Cette dénonciation, mettant à exécution une menace agitée depuis des mois, constitue une nouvelle manifestation de la dégradation des relations entre les autorités dominées par les militaires arrivés au pouvoir par la force en août 2020 et les anciens alliés du Mali dans le combat contre les djihadistes.
Les autorités maliennes ont décidé de rompre les Accords de statut des forces (Status of Force Agreements, ou Sofa) qui fixent le cadre juridique de la présence au Mali des forces française Barkhane et européenne Takuba, ainsi que le traité de coopération en matière de défense conclu en 2014 entre le Mali et la France. Elles invoquent les "atteintes flagrantes" de la part de la France à la souveraineté nationale.
(Re)lire : Accords de défense France-Mali : de quoi parle-t-on ?
Les autorités maliennes ont notifié cette dénonciation lundi 2 mai dans l'après-midi aux autorités françaises. En ce qui concerne le traité de 2014, elle prendra effet six mois après cette notification, selon le porte-parole.
En revanche, c'est avec "effet immédiat" que les autorités dénoncent le Sofa de mars 2013 encadrant l'engagement de la force française Serval, puis Barkhane, ainsi que le protocole additionnel de mars 2020 s'appliquant aux détachements européens de Takuba.
(Re)voir : Mali: l'armée française quitte Gossi et poursuit son retrait
"Depuis un certain temps, le gouvernement de la République du Mali constate avec regret une détérioration profonde de la coopération militaire avec la France", a développé le colonel Maïga.

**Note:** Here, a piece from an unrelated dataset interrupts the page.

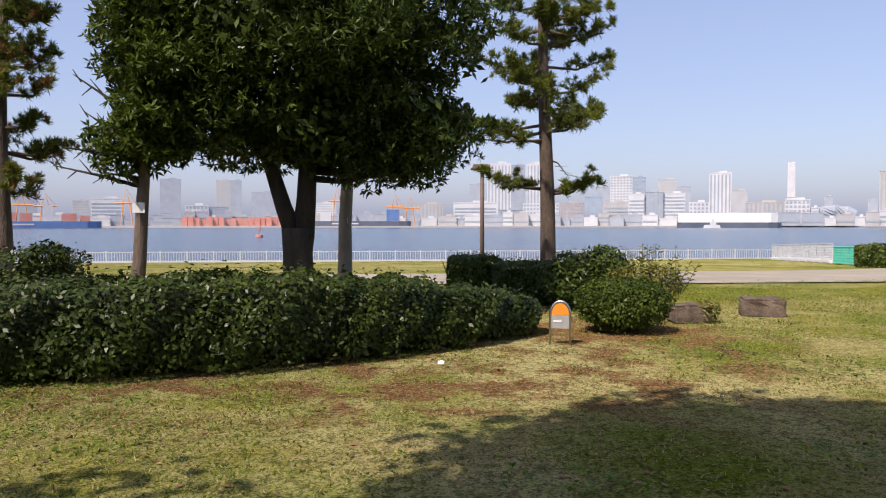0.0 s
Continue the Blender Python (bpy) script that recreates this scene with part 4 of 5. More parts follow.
part("bench", Solid().box((0.5, 3, 0.42), (2.2, 0.5, 0.08)).box((-0.3, 3, 0.2), (0.12, 0.4, 0.4)).box((1.3, 3, 0.2), (0.12, 0.4, 0.4)), GREY_RAIL, pav)
wallb = thing("bench_wall", *far(95.0, 92), 0, "long low white stone bench at the lawn's edge", "bench", -95 + 3)
part("seat", Solid().box((0, 0, 0.36), (8.0, 0.6, 0.14)), WHITE, wallb, bevel=0.03)
for x in (-3.6, -1.2, 1.2, 3.6):
    part("support", Solid().box((x, 0, 0.14), (0.5, 0.4, 0.3)), CONCRETE, wallb)

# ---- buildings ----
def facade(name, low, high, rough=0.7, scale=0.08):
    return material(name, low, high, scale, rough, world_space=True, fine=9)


# City walls, pale glass and containers: distance haze is put into the colours.
F_WHITE = facade("pale_hazed_cladding", (0.48, 0.50, 0.53), (0.58, 0.59, 0.61))
F_CREAM = facade("cream_hazed_cladding", (0.37, 0.37, 0.38), (0.45, 0.45, 0.45))
F_GREY = facade("grey_hazed_cladding", (0.29, 0.33, 0.39), (0.36, 0.40, 0.46))
F_BLUE = facade("blue_hazed_glass_front", (0.25, 0.32, 0.41), (0.32, 0.39, 0.48), 0.4)
F_BRICK = facade("pink_hazed_brick_front", (0.36, 0.31, 0.31), (0.43, 0.38, 0.37))
F_BEIGE = facade("beige_hazed_stone_front", (0.37, 0.36, 0.35), (0.45, 0.43, 0.42))
GLASS_PALE = facade("pale_hazed_window_glass", (0.27, 0.32, 0.38), (0.34, 0.39, 0.45), 0.3)
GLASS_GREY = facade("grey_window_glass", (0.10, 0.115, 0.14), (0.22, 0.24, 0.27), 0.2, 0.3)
RUST = facade("red_hazed_container_steel", (0.5, 0.2, 0.16), (0.6, 0.27, 0.22))
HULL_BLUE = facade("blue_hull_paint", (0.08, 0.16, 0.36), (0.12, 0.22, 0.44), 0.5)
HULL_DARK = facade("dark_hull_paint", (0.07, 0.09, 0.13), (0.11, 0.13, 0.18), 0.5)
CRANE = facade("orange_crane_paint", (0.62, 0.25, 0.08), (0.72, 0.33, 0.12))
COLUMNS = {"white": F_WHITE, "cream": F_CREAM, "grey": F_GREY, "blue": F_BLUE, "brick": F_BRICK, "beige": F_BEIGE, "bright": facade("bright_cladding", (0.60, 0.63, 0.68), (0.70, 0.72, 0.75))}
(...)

Il a notamment cité "l'attitude unilatérale" de la France lors de la suspension en juin 2021 des opérations conjointes entre les forces françaises et maliennes ou l'annonce en février 2022, "encore sans aucune consultation de la partie malienne", du retrait des forces Barkhane et Takuba.
Le colonel a ajouté les "multiplies violations" de l'espace aérien malien par les appareils français, malgré l'instauration par les autorités d'une zone d'interdiction aérienne au-dessus d'une vaste partie du territoire.
(Re)voir : Charnier de Gossi : entre Paris et Bamako, la guerre des communiqués
"Informée, le 2 mai, de la décision unilatérale des autorités de transition maliennes de dénoncer" ces accords, la France "considère cette décision injustifiée et conteste formellement toute violation du cadre juridique bilatéral qui serait imputable à la force Barkhane", d'après un communiqué du 3 mai du ministère des Affaires étrangères.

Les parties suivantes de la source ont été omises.